Every entry must be repeated exactly. Exclude all pictures.

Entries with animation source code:
□ □ □ □ □
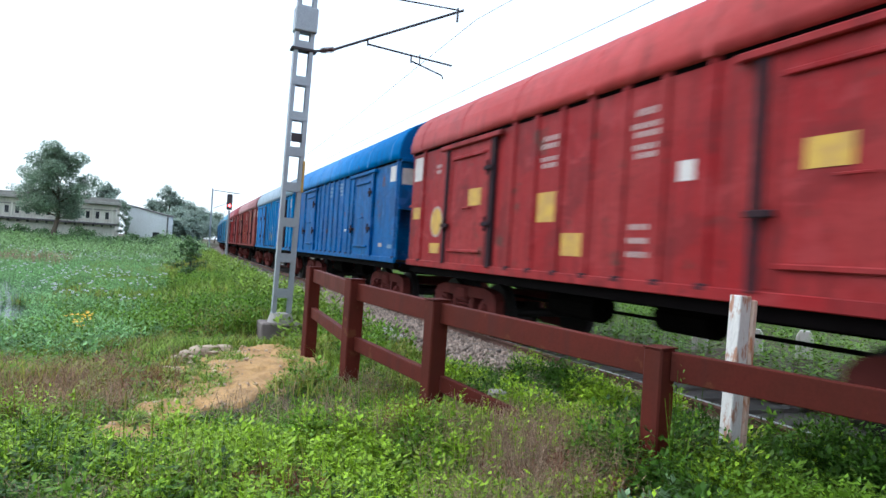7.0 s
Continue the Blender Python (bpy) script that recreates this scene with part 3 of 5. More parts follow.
M_BLUEWRITING = material("faded_writing", (0.22, 0.31, 0.42), (0.12, 0.22, 0.36), rough=0.75, scale=8, bump=0)
M_BLUEBAY = material("dull_blue_repaint", (0.07, 0.15, 0.29), (0.12, 0.19, 0.29), rough=0.6, scale=1.2, fine=18, bump=0.12, mix=0.9, streak=0.6)
M_WORN = material("worn_tan_paint", (0.24, 0.19, 0.16), (0.07, 0.16, 0.30), rough=0.7, scale=3.5, fine=20, bump=0.1, mix=0.95)
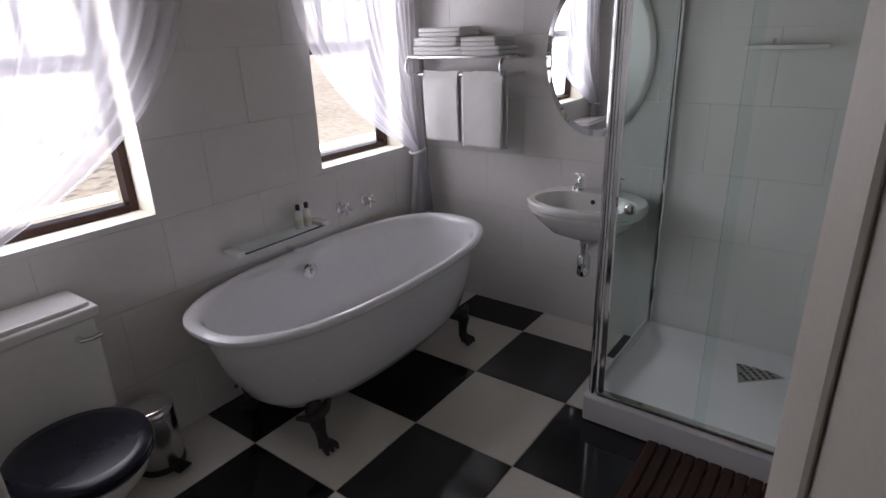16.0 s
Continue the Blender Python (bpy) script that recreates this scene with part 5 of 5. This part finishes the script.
# ---- bathroom: toilet ----
wc = thing("toilet", (0.535, YW - 0.013, 0), 0, "white ceramic toilet with a closed dark blue-black seat", "toilet")
part("pedestal", grid_bm(36, 9, lambda u, v: (lambda k, w, d, yc, z: (w * math.cos(2 * math.pi * u), yc + d * math.sin(2 * math.pi * u), z))(0, *[(0.115, 0.155, -0.34, 0.0), (0.12, 0.16, -0.34, 0.02), (0.095, 0.13, -0.34, 0.06), (0.085, 0.12, -0.345, 0.14), (0.095, 0.14, -0.35, 0.22), (0.14, 0.19, -0.375, 0.30), (0.175, 0.218, -0.395, 0.36), (0.182, 0.225, -0.402, 0.395), (0.02, 0.03, -0.40, 0.398)][round(v * 8)]), None, True), "ceramic", wc, "", True)
box("outlet", (-0.10, -0.24, 0.0), (0.10, -0.06, 0.36), "ceramic", wc, 0.04, "", None, 4)


def seat_ring(z0, z1, k, name, mat, parent):
    part(name, grid_bm(40, 6, lambda u, v: (lambda s, z: (s * k * 0.19 * math.cos(2 * math.pi * u), -0.405 + s * k * 0.225 * math.sin(2 * math.pi * u) * (1.0 if math.sin(2 * math.pi * u) < 0 else 0.82), z))(*[(0.97, z0), (1.0, z0 + 0.004), (1.0, z1 - 0.006), (0.97, z1 - 0.001), (0.8, z1), (0.02, z1 + 0.002)][round(v * 5)]), None, True), mat, parent, "", True)


seat_ring(0.40, 0.418, 1.0, "seat", "seat", wc)
seat_ring(0.420, 0.438, 1.01, "lid", "seat", wc)
for x in (-0.08, 0.08):
    part("hinge", tube_bm([(x - 0.03, -0.232, 0.415), (x + 0.03, -0.232, 0.415)], 0.009, 10), "chrome", wc, "", True)
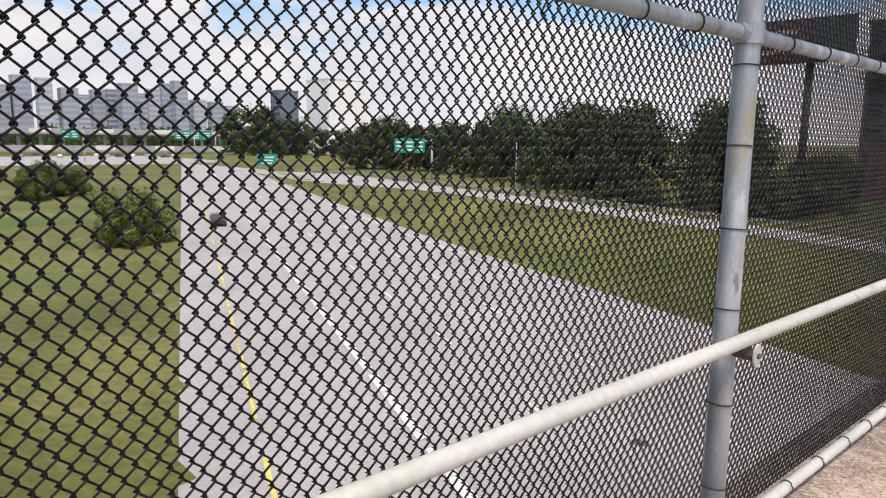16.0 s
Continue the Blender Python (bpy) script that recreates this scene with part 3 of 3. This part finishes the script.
fence("fence_west", LX, 1, "grey pipe fence with dark wire mesh curving inward overhead")
fence("fence_east", RX, -1, "grey pipe fence with dark wire mesh curving inward overhead")

# railing and panel that close the bridge's far end
end_rail = thing("end_railing", (0, 68.0, 0), "pale blue pipe railing across the bridge end", "railing")
for z in (0.10, 0.52, 1.0):
    part("rail", tube([(-2.4, 0.3, z), (2.4, 0.3, z)], 0.03, 10), PALE_BLUE, end_rail, smooth=True)
for x in (-2.3, -0.9, 0.75, 2.3):
    part("post", tube([(x, 0.3, -0.2), (x, 0.3, 1.03)], 0.035, 10), PALE_BLUE, end_rail, smooth=True)
landing = tagged(part("landing", box(-3.2, Y1, -0.22, 3.2, Y1 + 2.2, -0.004, 0.01), CONCRETE), "stained concrete landing at the bridge end", "floor", kind="structure")
part("pier", box(-1.0, Y1 + 0.4, ground_z(0, 69) - 0.5, 1.0, Y1 + 1.6, -0.22), BEAM, landing)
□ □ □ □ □
■ **FINISHED ANSWER**:
7.0 s
Continue the Blender Python (bpy) script that recreates this scene with part 3 of 5. More parts follow.
M_BLUEWRITING = material("faded_writing", (0.22, 0.31, 0.42), (0.12, 0.22, 0.36), rough=0.75, scale=8, bump=0)
M_BLUEBAY = material("dull_blue_repaint", (0.07, 0.15, 0.29), (0.12, 0.19, 0.29), rough=0.6, scale=1.2, fine=18, bump=0.12, mix=0.9, streak=0.6)
M_WORN = material("worn_tan_paint", (0.24, 0.19, 0.16), (0.07, 0.16, 0.30), rough=0.7, scale=3.5, fine=20, bump=0.1, mix=0.95)
16.0 s
Continue the Blender Python (bpy) script that recreates this scene with part 5 of 5. This part finishes the script.
# ---- bathroom: toilet ----
wc = thing("toilet", (0.535, YW - 0.013, 0), 0, "white ceramic toilet with a closed dark blue-black seat", "toilet")
part("pedestal", grid_bm(36, 9, lambda u, v: (lambda k, w, d, yc, z: (w * math.cos(2 * math.pi * u), yc + d * math.sin(2 * math.pi * u), z))(0, *[(0.115, 0.155, -0.34, 0.0), (0.12, 0.16, -0.34, 0.02), (0.095, 0.13, -0.34, 0.06), (0.085, 0.12, -0.345, 0.14), (0.095, 0.14, -0.35, 0.22), (0.14, 0.19, -0.375, 0.30), (0.175, 0.218, -0.395, 0.36), (0.182, 0.225, -0.402, 0.395), (0.02, 0.03, -0.40, 0.398)][round(v * 8)]), None, True), "ceramic", wc, "", True)
box("outlet", (-0.10, -0.24, 0.0), (0.10, -0.06, 0.36), "ceramic", wc, 0.04, "", None, 4)


def seat_ring(z0, z1, k, name, mat, parent):
    part(name, grid_bm(40, 6, lambda u, v: (lambda s, z: (s * k * 0.19 * math.cos(2 * math.pi * u), -0.405 + s * k * 0.225 * math.sin(2 * math.pi * u) * (1.0 if math.sin(2 * math.pi * u) < 0 else 0.82), z))(*[(0.97, z0), (1.0, z0 + 0.004), (1.0, z1 - 0.006), (0.97, z1 - 0.001), (0.8, z1), (0.02, z1 + 0.002)][round(v * 5)]), None, True), mat, parent, "", True)


seat_ring(0.40, 0.418, 1.0, "seat", "seat", wc)
seat_ring(0.420, 0.438, 1.01, "lid", "seat", wc)
for x in (-0.08, 0.08):
    part("hinge", tube_bm([(x - 0.03, -0.232, 0.415), (x + 0.03, -0.232, 0.415)], 0.009, 10), "chrome", wc, "", True)
16.0 s
Continue the Blender Python (bpy) script that recreates this scene with part 3 of 3. This part finishes the script.
fence("fence_west", LX, 1, "grey pipe fence with dark wire mesh curving inward overhead")
fence("fence_east", RX, -1, "grey pipe fence with dark wire mesh curving inward overhead")

# railing and panel that close the bridge's far end
end_rail = thing("end_railing", (0, 68.0, 0), "pale blue pipe railing across the bridge end", "railing")
for z in (0.10, 0.52, 1.0):
    part("rail", tube([(-2.4, 0.3, z), (2.4, 0.3, z)], 0.03, 10), PALE_BLUE, end_rail, smooth=True)
for x in (-2.3, -0.9, 0.75, 2.3):
    part("post", tube([(x, 0.3, -0.2), (x, 0.3, 1.03)], 0.035, 10), PALE_BLUE, end_rail, smooth=True)
landing = tagged(part("landing", box(-3.2, Y1, -0.22, 3.2, Y1 + 2.2, -0.004, 0.01), CONCRETE), "stained concrete landing at the bridge end", "floor", kind="structure")
part("pier", box(-1.0, Y1 + 0.4, ground_z(0, 69) - 0.5, 1.0, Y1 + 1.6, -0.22), BEAM, landing)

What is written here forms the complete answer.